If there were doubts about the irreversibility of the union, the euro would become like a non-credible system of fixed exchange rates; one that any country can actually leave, devalue and even consider returning to.
"Many European leaders are convinced that the costs of keeping Greece in will be actually larger than the costs of letting it go."
If that's the case, then as soon as there are doubts about debt sustainability in one or another country (for instance, Portugal, with a debt to GDP ratio of 125 percent) or over the political compromise of a government to commit to the fiscal rules of the union (Podemos in Spain, for instance), investors will have incentives to bet against that country. This, in turn, may activate a self-fulfilling speculative wave: risk premiums go up, interest bills become more expensive, the solvency of a given country is put into question and you are back in a sovereign crisis that ends either with a bailout or with exit.

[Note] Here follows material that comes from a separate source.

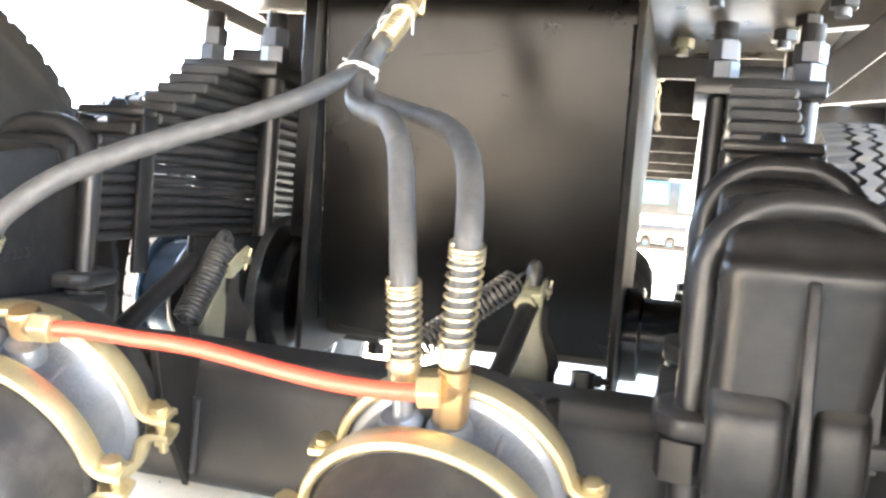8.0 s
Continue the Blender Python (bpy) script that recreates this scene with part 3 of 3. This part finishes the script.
# ---- brake chambers ----
def clamp_half(up, z):
    """A rolled channel band over one half of the joint, its ends bent outwards into flat tongues; up = -1: the upper half."""
    r, line = 0.1010, []
    tongue = [(0.1285, 0.0098), (0.120, 0.0098), (0.1130, 0.0100), (0.1072, 0.0112), (0.1030, 0.0145)]
    line += [(-x, y) for x, y in tongue]
    line += [(r * math.cos(a), r * math.sin(a)) for a in (math.pi - 0.19 - (math.pi - 0.38) * k / 44 for k in range(45))]
    line += tongue[::-1]
    line = [Vector((x, up * y, 0)) for x, y in line]
    ring = [(-0.0045, -0.0100), (-0.001, -0.0118), (0.0030, -0.0098), (0.0046, -0.0045), (0.0046, 0.0045), (0.0030, 0.0098), (-0.001, 0.0118), (-0.0045, 0.0100), (-0.0016, 0.006), (-0.0016, -0.006)]
    bm = bmesh.new()
    rows = []
    for i, p in enumerate(line):
        d = (line[min(i + 1, len(line) - 1)] - line[max(i - 1, 0)]).normalized()
        n = Vector((-d.y, d.x, 0)) * up
        rows.append([bm.verts.new(p + n * a + Vector((0, 0, z + b))) for a, b in ring])
    for p, q in zip(rows, rows[1:]):
        for k in range(len(ring)):
            bm.faces.new((p[k], p[(k + 1) % len(ring)], q[(k + 1) % len(ring)], q[k]))
    bm.faces.new(rows[0])
    bm.faces.new(rows[-1][::-1])
    return bm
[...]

Yes, the eurozone is now better equipped to respond to these speculative waves. And the Eurogroup has said that it will do "whatever it takes" to keep the stability of the union. However, some of these mechanisms are likely to face some design and political constraints. First, QE may prove insufficient, as it is not designed to deal with speculative crises (it's designed to fight low inflation). The ECB needs to buy bonds according to the capital contribution of each country to the bank, so if it were to increase their purchases, it would be buying large amounts of (very safe) German bonds and probably not enough Italian or Spanish bonds.
The second weapon would be to activate OMT and exercise its condition as actual lender of last resort for the eurozone. The problem, in this case, is political. For OMT to be activated, the benefited country needs to ask for a bailout from the ESM. Ahead of elections this autumn in Portugal and Spain, this is politically inconceivable. These countries will be facing very tight elections and a bailout would feed further support for populist forces, such as Podemos in Spain, which would then be competing to win.
"Although the eurozone is better equipped than it was in the past, it is still a highly imperfect monetary union."
A third option for the eurozone would be to promise a significant push in fiscal and financial integration. However, taxpayers in the north are tired of footing the bills, populism is still high and there is now no political appetite for further fiscal transfers or more risk-sharing at the eurozone level. Moreover, further fiscal integration would involve a change in the treaties, something unthinkable now.
Although the eurozone is better equipped than it was in the past, it is still a highly imperfect monetary union. In fact, if Greece exits, new vulnerabilities will emerge, and there is no certainty other weak southern periphery nations will be protected. This may add to the many reasons for the two parties to reach an agreement this week, allowing Greece to remain in the eurozone. The alternative could be the beginning of the end of the euro.